## Task prompt
Produce a word-for-word copy of the listing below without its pictures.

## Given data

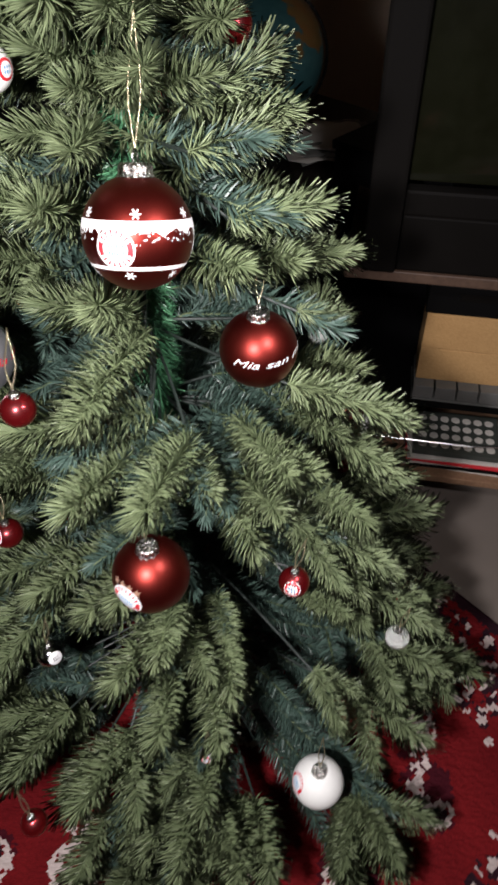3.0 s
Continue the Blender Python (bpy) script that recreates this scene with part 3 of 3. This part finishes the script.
def bauble(label, centre, r, material, axis=(0, 0, 1), hook=(0, 0.02, 0.05), cap=None, group="baubles on the tree", face=(0.09, 0.1, 1.37)):
    """A glass ball with its metal cap, wire ring and thread. Its longitude 0 looks to where the viewer first stands."""
    z = Vector(axis).normalized()
    x = Vector(face) - Vector(centre)
    x = (x - z * x.dot(z)).normalized()
    y = z.cross(x)
    m = Matrix((x, y, z)).transposed().to_4x4()
    m.translation = centre
    b = thing("bauble", label, "christmas bauble", m, group)
    seg = 28 if r < 0.03 else 56
    prof = [(r * math.cos(t), r * math.sin(t)) for t in np.linspace(-math.pi / 2, math.pi / 2, seg // 2 + 1)]
    prof[0], prof[-1] = (0, -r), (0, r)
    part("ball", lathe(prof, seg), material, b, smooth=True)
    c = cap or max(0.0045, r * 0.26)
    h = c * (0.8 if r > 0.03 else 1.05)
    z0 = math.sqrt(r * r - c * c) - 0.0006
    bm = bmesh.new()
    cs = 20
    rows = []
    for k, (rr, zz) in enumerate(((1.12, 0.0), (1.02, 0.25), (1.0, 0.8), (0.9, 1.0), (0.0, 1.06))):
        if rr == 0:
            rows.append([bm.verts.new((0, 0, z0 + h * zz))])
        else:
            rows.append([bm.verts.new(((rr + (0.07 if (i % 2 and k < 3) else 0)) * c * math.cos(2 * math.pi * i / cs), (rr + (0.07 if (i % 2 and k < 3) else 0)) * c * math.sin(2 * math.pi * i / cs), z0 + h * zz)) for i in range(cs)])
    for p, q in zip(rows, rows[1:]):
        for i in range(cs):
            j = (i + 1) % cs
            bm.faces.new((p[i], p[j], q[j], q[i]) if len(q) > 1 else (p[i], p[j], q[0]))
    part("cap", bm, CAP_METAL, b, "crimped silver metal cap")
    top = z0 + h
    part("ring", tube([(c * 0.42 * math.cos(t), 0, top + c * 0.42 * (0.8 + math.sin(t))) for t in np.linspace(0, 2 * math.pi, 15)[:-1]], c * 0.07, 5, closed=True), CAP_METAL, b, "thin wire hanging ring")
    # a doubled thread from the ring to the twig it hangs on
    inv = m.to_3x3().inverted()
    end = inv @ Vector(hook)
    start = Vector((0, 0, top + c * 0.75))
    side = end.cross(Vector((1, 0, 0.3))).normalized() * min(0.006, end.length * 0.09)
    strand = []
    for k in range(15):
        t = k / 14
        p = start + end * (1 - abs(2 * t - 1)) + side * math.sin(math.pi * 2 * t) * (0.6 + 0.4 * math.sin(9 * t))
        strand.append(p)
    part("thread", tube(strand, 0.0008 if r < 0.03 else 0.0007, 5), GOLD, b, "gold metallic hanging thread")
    return b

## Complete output
3.0 s
Continue the Blender Python (bpy) script that recreates this scene with part 3 of 3. This part finishes the script.
def bauble(label, centre, r, material, axis=(0, 0, 1), hook=(0, 0.02, 0.05), cap=None, group="baubles on the tree", face=(0.09, 0.1, 1.37)):
    """A glass ball with its metal cap, wire ring and thread. Its longitude 0 looks to where the viewer first stands."""
    z = Vector(axis).normalized()
    x = Vector(face) - Vector(centre)
    x = (x - z * x.dot(z)).normalized()
    y = z.cross(x)
    m = Matrix((x, y, z)).transposed().to_4x4()
    m.translation = centre
    b = thing("bauble", label, "christmas bauble", m, group)
    seg = 28 if r < 0.03 else 56
    prof = [(r * math.cos(t), r * math.sin(t)) for t in np.linspace(-math.pi / 2, math.pi / 2, seg // 2 + 1)]
    prof[0], prof[-1] = (0, -r), (0, r)
    part("ball", lathe(prof, seg), material, b, smooth=True)
    c = cap or max(0.0045, r * 0.26)
    h = c * (0.8 if r > 0.03 else 1.05)
    z0 = math.sqrt(r * r - c * c) - 0.0006
    bm = bmesh.new()
    cs = 20
    rows = []
    for k, (rr, zz) in enumerate(((1.12, 0.0), (1.02, 0.25), (1.0, 0.8), (0.9, 1.0), (0.0, 1.06))):
        if rr == 0:
            rows.append([bm.verts.new((0, 0, z0 + h * zz))])
        else:
            rows.append([bm.verts.new(((rr + (0.07 if (i % 2 and k < 3) else 0)) * c * math.cos(2 * math.pi * i / cs), (rr + (0.07 if (i % 2 and k < 3) else 0)) * c * math.sin(2 * math.pi * i / cs), z0 + h * zz)) for i in range(cs)])
    for p, q in zip(rows, rows[1:]):
        for i in range(cs):
            j = (i + 1) % cs
            bm.faces.new((p[i], p[j], q[j], q[i]) if len(q) > 1 else (p[i], p[j], q[0]))
    part("cap", bm, CAP_METAL, b, "crimped silver metal cap")
    top = z0 + h
    part("ring", tube([(c * 0.42 * math.cos(t), 0, top + c * 0.42 * (0.8 + math.sin(t))) for t in np.linspace(0, 2 * math.pi, 15)[:-1]], c * 0.07, 5, closed=True), CAP_METAL, b, "thin wire hanging ring")
    # a doubled thread from the ring to the twig it hangs on
    inv = m.to_3x3().inverted()
    end = inv @ Vector(hook)
    start = Vector((0, 0, top + c * 0.75))
    side = end.cross(Vector((1, 0, 0.3))).normalized() * min(0.006, end.length * 0.09)
    strand = []
    for k in range(15):
        t = k / 14
        p = start + end * (1 - abs(2 * t - 1)) + side * math.sin(math.pi * 2 * t) * (0.6 + 0.4 * math.sin(9 * t))
        strand.append(p)
    part("thread", tube(strand, 0.0008 if r < 0.03 else 0.0007, 5), GOLD, b, "gold metallic hanging thread")
    return b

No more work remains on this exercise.